What makes the coriander note unusual here is how it's positioned. It doesn't dominate the opening, that's citrus, bright and immediate. It arrives in the heart, where it transforms the composition from a straightforward fresh fragrance into something more interrogative. The clary sage amplifies its green quality. The juniper adds a pine-like sharpness that reads as cold air. Together, they create a heart that smells like something growing in difficult conditions, beautiful precisely because it shouldn't be easy to grow there. The iris and orange blossom soften the effect just enough to keep it from becoming austere, but never enough to fully domesticate it.
The evolution
The opening hits bright and immediate, lemon, grapefruit, mandarin orange arriving together in a wave that's almost too sharp for the first twenty minutes. Then the galbanum's green bite cuts through, and the opening settles into something cooler. The transition to heart takes about an hour. That's when the coriander announces itself, not loud, but impossible to ignore once you've noticed it.

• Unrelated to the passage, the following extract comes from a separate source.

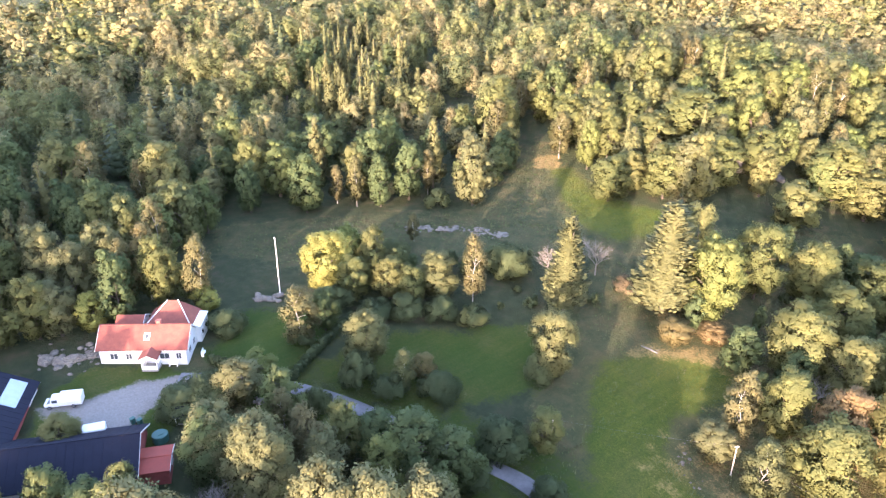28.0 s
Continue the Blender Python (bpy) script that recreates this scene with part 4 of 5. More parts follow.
NEAR_FOREST = [(4, 170), (9, 150), (16, 132), (25, 121), (38, 110), (60, 92), (90, 72), (118, 76), (112, 150), (108, 235), (66, 245), (66, 235), (66, 200), (62, 180), (54, 172), (38, 172), (33, 192), (26, 208), (16, 202)]
wood("valley_forest", "dense dark green mixed forest beside the road", NEAR_FOREST, 7.0, 15.5, (0.82, 0.08, 0.08, 0.02), 205, tones=(0.0, 0.5), holes=[NOOK], singly=ALL, gappy=False)
wood("roadside_thicket", "lower deep green trees between the road and the forest", [(5, 170), (10, 150), (17, 133), (33, 131), (44, 150), (39, 172), (32, 193), (25, 206), (16, 200)], 6.4, 9.6, (0.86, 0.04, 0.02, 0.08), 241, tones=(0.0, 0.36), width=0.44, singly=ALL, gappy=False)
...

The clary sage and juniper arrive alongside, and suddenly the fragrance has shifted from a citrus composition to something herbal and cold. The drydown is where the real patience shows. Moss and vetiver create a damp, earthy base that stays close to the skin for hours. The leather and frankincense layer beneath, with cedar and patchouli adding structure. Benzoin and musk settle in last, creating a warmth that lingers long after the top notes have gone. On fabric, this fragrance becomes something else entirely, the moss and leather dry down into a quiet, almost animalic presence that can be detected the next morning.
Cultural impact
XVII Baroque Russian Coriander occupies an unusual position in the Clive Christian lineup, discontinued now, which has only increased its appeal among collectors and those who seek out what others have let go. The fragrance rewards a specific kind of wearer: someone who values complexity over bombast, who wants a scent that works close to the skin rather than filling a room. The coriander-sage-juniper triad gives it a distinctly masculine herbal quality that sets it apart from the sweeter, fruitier directions many masculine fragrances take. It's the kind of fragrance that makes people who know fragrances stop and ask what you're wearing.